Easy, Fast, and Cheap LLM Serving for Everyone

VLM is an open-source, cross-platform large language model serving engine designed for fast, accurate, and efficient inference across diverse hardware, supported by a large community and tight integration with PyTorch. It features advanced memory management, scalable distributed deployment with Kubernetes-native LMD, and ongoing optimizations in collaboration with AMD to deliver high performance and flexibility for LLM workloads.

The speaker introduces VLM, an open-source large language model (LLM) inference and serving engine designed to be fast, easy to use, and cross-platform. VLM supports a wide range of models from day zero, including LLaMA, Qwen, and DeepSeek, and runs efficiently on various hardware such as AMD GPUs, CPUs, and other accelerators. The project has a large and active community with over 60,000 GitHub stars, 1,700 contributors, and more than 50 full-time maintainers. VLM offers both a Python interface for offline batch inference and a drop-in server replacement compatible with open protocols, making it versatile for different use cases including reinforcement learning frameworks.
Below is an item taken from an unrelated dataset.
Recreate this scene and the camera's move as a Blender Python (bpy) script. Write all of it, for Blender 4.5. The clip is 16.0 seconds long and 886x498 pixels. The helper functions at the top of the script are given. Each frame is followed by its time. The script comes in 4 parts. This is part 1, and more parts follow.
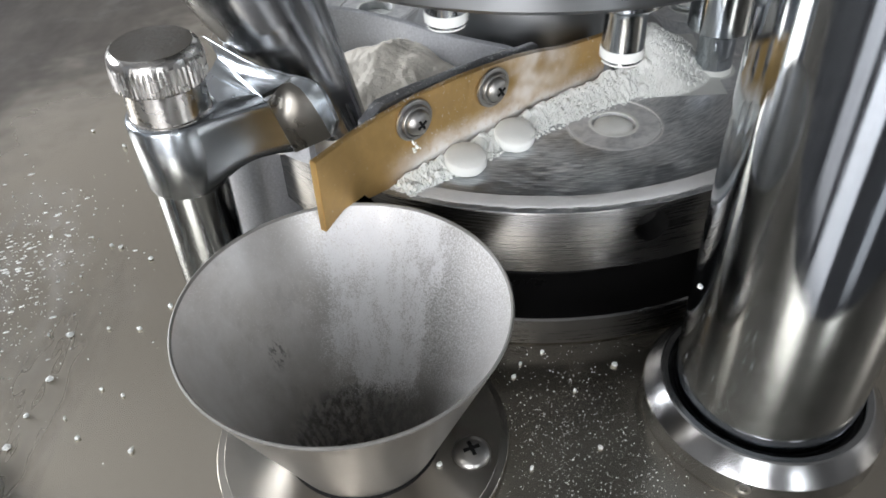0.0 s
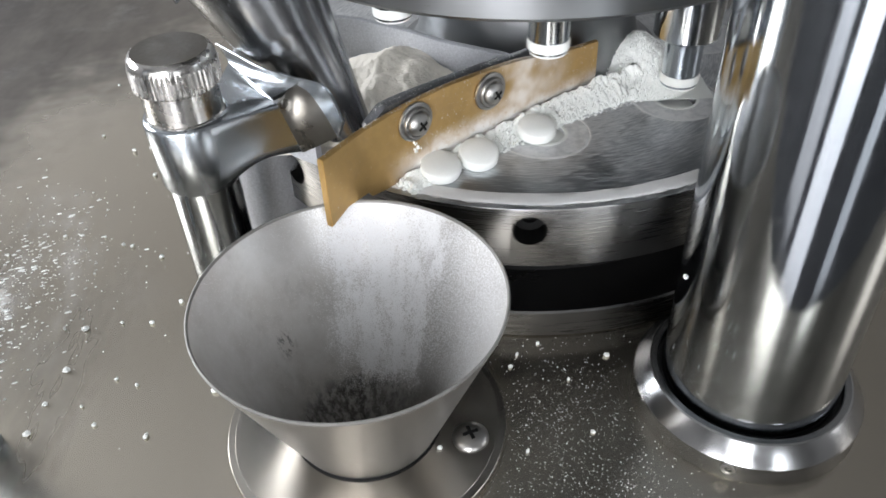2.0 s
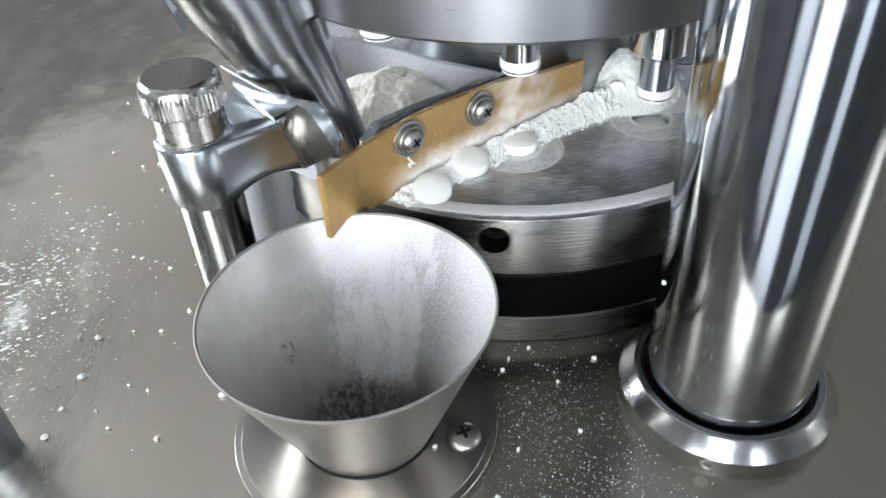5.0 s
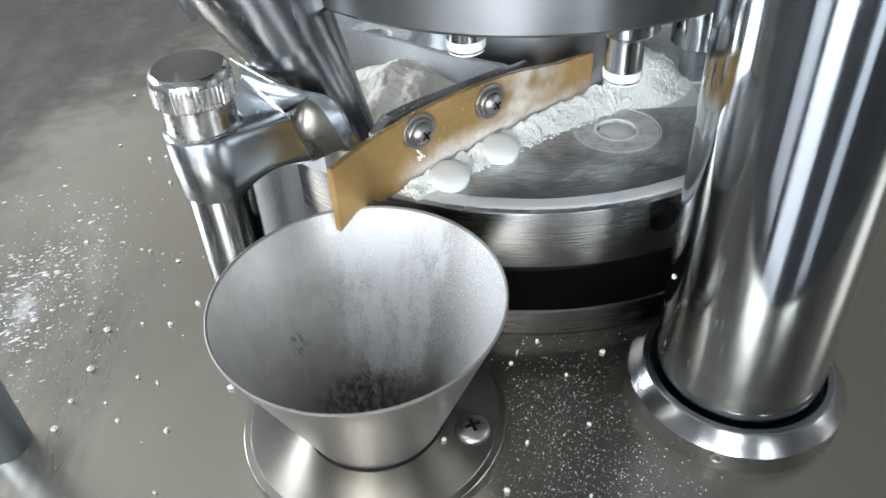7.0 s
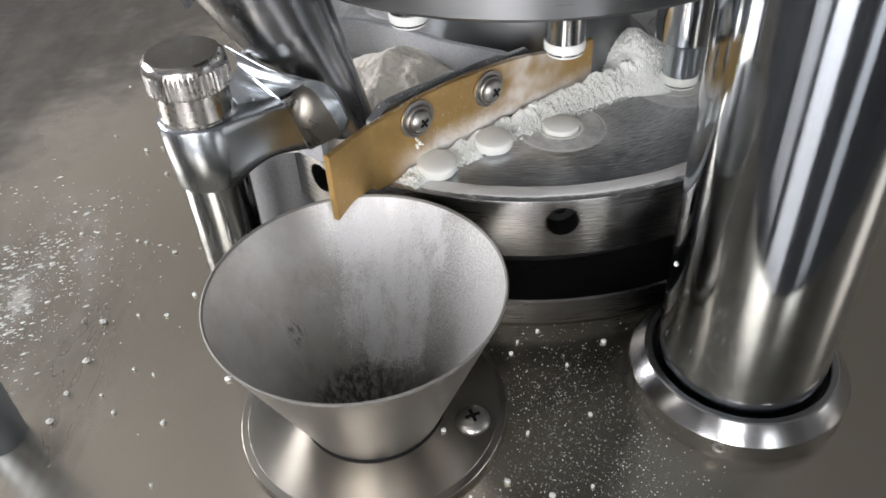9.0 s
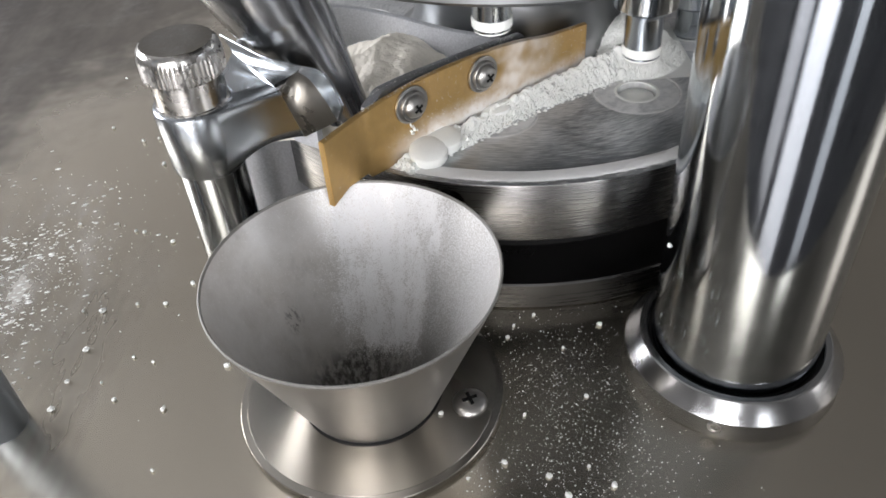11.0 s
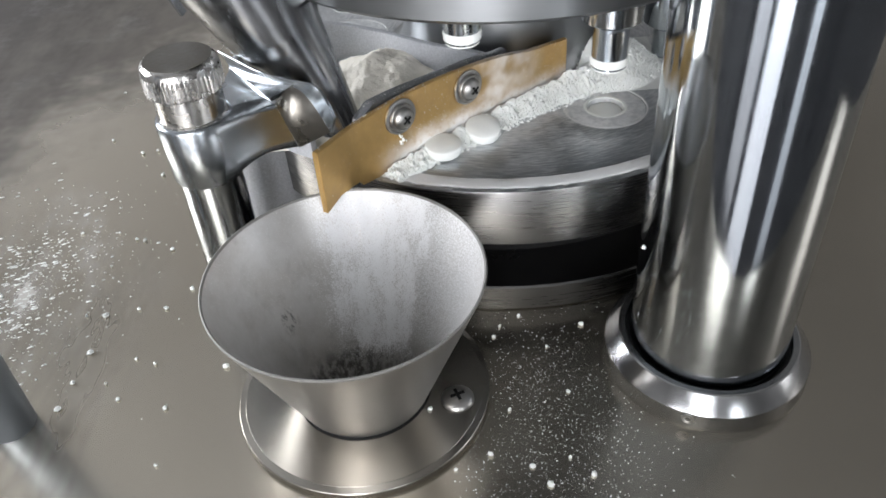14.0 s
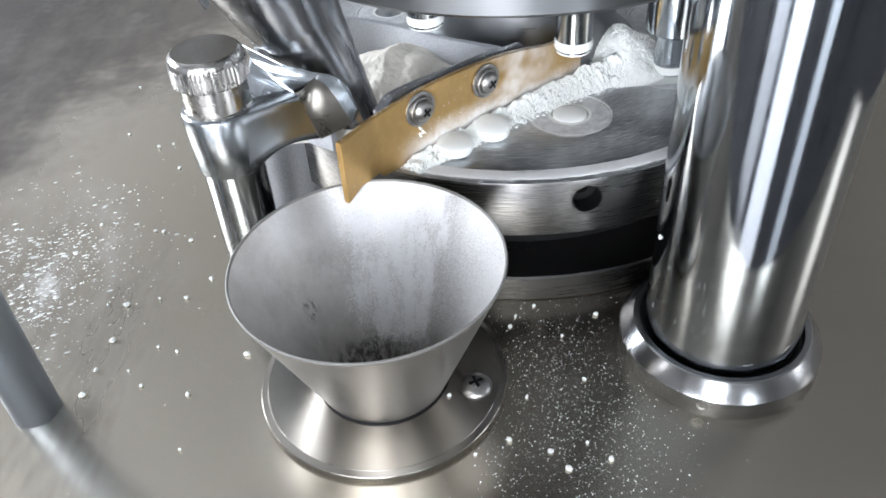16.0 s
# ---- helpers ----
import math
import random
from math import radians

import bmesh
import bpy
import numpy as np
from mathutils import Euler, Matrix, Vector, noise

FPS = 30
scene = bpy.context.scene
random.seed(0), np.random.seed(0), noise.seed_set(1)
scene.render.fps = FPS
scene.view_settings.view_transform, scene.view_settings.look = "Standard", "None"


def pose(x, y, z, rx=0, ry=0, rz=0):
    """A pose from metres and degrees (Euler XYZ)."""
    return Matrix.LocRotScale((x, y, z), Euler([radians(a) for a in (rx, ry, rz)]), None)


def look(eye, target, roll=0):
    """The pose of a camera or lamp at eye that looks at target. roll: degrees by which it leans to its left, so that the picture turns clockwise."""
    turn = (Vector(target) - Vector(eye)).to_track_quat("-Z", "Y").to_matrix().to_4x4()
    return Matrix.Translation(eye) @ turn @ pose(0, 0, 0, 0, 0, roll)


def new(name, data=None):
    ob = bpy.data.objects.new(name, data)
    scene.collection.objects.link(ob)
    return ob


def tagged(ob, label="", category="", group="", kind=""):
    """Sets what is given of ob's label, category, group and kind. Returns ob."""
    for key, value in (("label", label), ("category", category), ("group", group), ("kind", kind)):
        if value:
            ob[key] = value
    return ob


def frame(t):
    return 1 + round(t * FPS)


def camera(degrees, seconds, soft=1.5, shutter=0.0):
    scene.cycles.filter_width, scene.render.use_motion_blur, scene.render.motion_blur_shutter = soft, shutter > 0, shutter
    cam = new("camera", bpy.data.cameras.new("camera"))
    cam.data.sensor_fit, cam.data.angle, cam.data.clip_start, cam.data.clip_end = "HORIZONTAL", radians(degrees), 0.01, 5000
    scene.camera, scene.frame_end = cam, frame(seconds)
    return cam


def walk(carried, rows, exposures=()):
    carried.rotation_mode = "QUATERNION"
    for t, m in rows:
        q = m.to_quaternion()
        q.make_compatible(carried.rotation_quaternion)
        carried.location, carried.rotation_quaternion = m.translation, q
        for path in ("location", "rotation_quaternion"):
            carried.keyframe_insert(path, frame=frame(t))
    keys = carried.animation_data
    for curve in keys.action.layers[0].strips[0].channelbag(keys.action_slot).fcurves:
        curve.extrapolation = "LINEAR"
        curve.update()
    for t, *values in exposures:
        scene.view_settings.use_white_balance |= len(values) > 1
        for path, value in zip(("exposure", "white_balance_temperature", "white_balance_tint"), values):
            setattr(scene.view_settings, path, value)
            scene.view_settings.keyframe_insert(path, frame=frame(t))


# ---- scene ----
cam = camera(57.87, 16.0, soft=1.65, shutter=0.5)
PATH = [
    (0.0, 0.0261, -0.1422, 0.1915, 49.59, 2.17, -1.57),
    (0.5, 0.0242, -0.1456, 0.1939, 50.07, 1.83, -1.83),
    (1.0, 0.0260, -0.1467, 0.1923, 49.88, 2.15, -1.78),
    (1.5, 0.0259, -0.1500, 0.1937, 49.90, 2.15, -1.70),
    (2.0, 0.0253, -0.1548, 0.1957, 50.39, 2.13, -1.73),
    (2.5, 0.0276, -0.1590, 0.1978, 50.52, 2.34, -1.78),
    (3.0, 0.0295, -0.1607, 0.1999, 50.80, 2.51, -1.85),
    (3.5, 0.0323, -0.1626, 0.2015, 51.05, 2.65, -2.05),
    (4.0, 0.0336, -0.1643, 0.2044, 51.04, 2.64, -2.05),
    (4.5, 0.0305, -0.1656, 0.2043, 51.12, 2.77, -1.89),
    (7.0, 0.0267, -0.1654, 0.2045, 50.57, 2.75, -1.57),
    (7.5, 0.0239, -0.1647, 0.2041, 50.51, 2.89, -1.66),
    (8.0, 0.0246, -0.1640, 0.2044, 50.58, 2.96, -1.65),
    (8.5, 0.0280, -0.1651, 0.2007, 50.37, 3.04, -1.64),
    (9.0, 0.0268, -0.1641, 0.2011, 50.17, 2.91, -1.74),
    (9.5, 0.0259, -0.1639, 0.1996, 49.77, 2.75, -2.48),
    (10.0, 0.0263, -0.1649, 0.1998, 49.44, 3.02, -1.98),
    (12.5, 0.0303, -0.1698, 0.2008, 49.87, 3.74, -2.58),
    (13.0, 0.0296, -0.1719, 0.2023, 49.85, 3.55, -2.60),
    (13.5, 0.0287, -0.1762, 0.2079, 50.09, 3.58, -2.70),
    (14.0, 0.0301, -0.1789, 0.2073, 50.32, 3.47, -2.73),
    (14.5, 0.0302, -0.1763, 0.2042, 49.98, 3.71, -2.80),
    (15.0, 0.0240, -0.1794, 0.2043, 50.02, 3.42, -2.62),
    (15.5, 0.0224, -0.1839, 0.2052, 50.31, 3.22, -2.49),
    (16.0, 0.0230, -0.1848, 0.2081, 50.39, 3.23, -2.67),
]
EXPOSURES = [(0.0, -0.12, 6550, 10), (1.5, 0.06, 6500, 10), (3.5, 0.08, 6500, 10), (4.5, 0.30, 6280, 8), (7.0, 0.22, 6200, 6), (8.0, -0.2, 6600, 8), (9.0, -0.2, 6750, 12),
             (10.0, -0.09, 6750, 12), (12.5, -0.03, 6550, 11), (13.5, 0.0, 6500, 10), (14.5, 0.0, 6500, 10), (15.0, 0.0, 6500, 10), (15.5, 0.2, 6300, 9), (16.0, 0.39, 6200, 10)]
walk(cam, [(t, pose(*p)) for t, *p in PATH], [(t, e + 0.21, k, tint) for t, e, k, tint in EXPOSURES])

# ---- world, light and exposure ----
world = bpy.data.worlds.new("world")
scene.world = world
world.use_nodes = True
sky = world.node_tree.nodes.new("ShaderNodeTexSky")
sky.sky_type, sky.sun_disc = "NISHITA", False
sky.sun_elevation, sky.sun_rotation = radians(40), radians(200)
world.node_tree.links.new(sky.outputs[0], world.node_tree.nodes["Background"].inputs[0])
world.node_tree.nodes["Background"].inputs[1].default_value = 0.1


def area_light(name, at, target, w, h, power, colour):
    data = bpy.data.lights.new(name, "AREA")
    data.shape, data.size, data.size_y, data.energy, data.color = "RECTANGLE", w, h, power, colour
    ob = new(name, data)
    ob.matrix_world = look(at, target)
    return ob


area_light("window_light_left", (-3.95, 1.5, 1.4), (0, 1.5, 1.4), 2.6, 2.0, 250, (0.93, 0.95, 1.0))
area_light("door_light_front", (-0.95, -3.95, 0.35), (-0.95, 0, 0.35), 1.3, 2.3, 125, (0.95, 0.955, 1.0))
# added fill from high up in front, for powder and tablet tops
area_light("fill_light_front", (-0.95, -3.95, 2.25), (-0.95, 0, 2.25), 1.6, 1.3, 34, (0.94, 0.965, 1.0))
# two added lamps that draw light bands on the chrome column
area_light("band_light_corner", (-2.75, -3.95, 0.35), (-2.75, 0, 0.35), 1.3, 2.3, 55, (0.96, 0.955, 0.98))
area_light("band_light_side", (1.45, -3.95, 0.35), (1.45, 0, 0.35), 0.7, 2.3, 34, (0.93, 0.96, 1.0))
area_light("window_light_right", (3.95, -0.9, 1.2), (0, -0.9, 1.2), 0.8, 1.8, 14, (1.0, 0.96, 0.95))

# ---- materials ----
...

VLM prioritizes accuracy and performance in its model support. The team works closely with model providers to ensure that the models are reproduced accurately before release, using multiple evaluation methods to verify numeric correctness. Performance is continuously monitored through a benchmark dashboard developed with the PyTorch team, running tests on every commit to prevent regressions. VLM also maintains tight integration with PyTorch, ensuring compatibility with the latest features and hardware generations. This collaboration allows users to seamlessly move workloads across different GPUs and benefit from ongoing improvements.

Technically, VLM has innovated in memory management and KV cache handling to support emerging hybrid model architectures that combine sliding window attention, state space models, and other techniques to reduce computational complexity. The hybrid memory allocator optimizes memory usage for these complex models, while the KV connector API enables efficient transfer and storage of key-value caches across devices and storage systems. These advancements position VLM at the forefront of inference technology, enabling it to handle increasingly sophisticated models with better resource management.

Beyond single-instance serving, VLM is expanding into distributed and scalable deployment with LMD, a Kubernetes-native solution for managing VLM workloads at scale. LMD addresses the unique challenges of LLM inference, such as high computational cost, variable request lengths, and session affinity, which differ from typical web service workloads. It offers intelligent inference scheduling, prefix-aware routing, load balancing tailored for GPU utilization, and support for expert parallelism to run very large models across multiple nodes. This makes it easier for operators to deploy and scale LLM services efficiently in production environments.

Finally, the speaker highlights ongoing collaboration with AMD to optimize VLM for AMD hardware. This includes participation in the Inference Max benchmark to provide transparent performance comparisons and integration of AMD’s ROCm kernel library, which has been the default for VLM on AMD GPUs for over a year. Future work includes adding more optimized kernels, supporting new hardware features like 4-bit MX FP4 precision, and improving networking capabilities through the Mory project to enhance distributed inference performance. The overall goal remains to build an open-source ecosystem that delivers the best accuracy, performance, and hardware flexibility for LLM serving.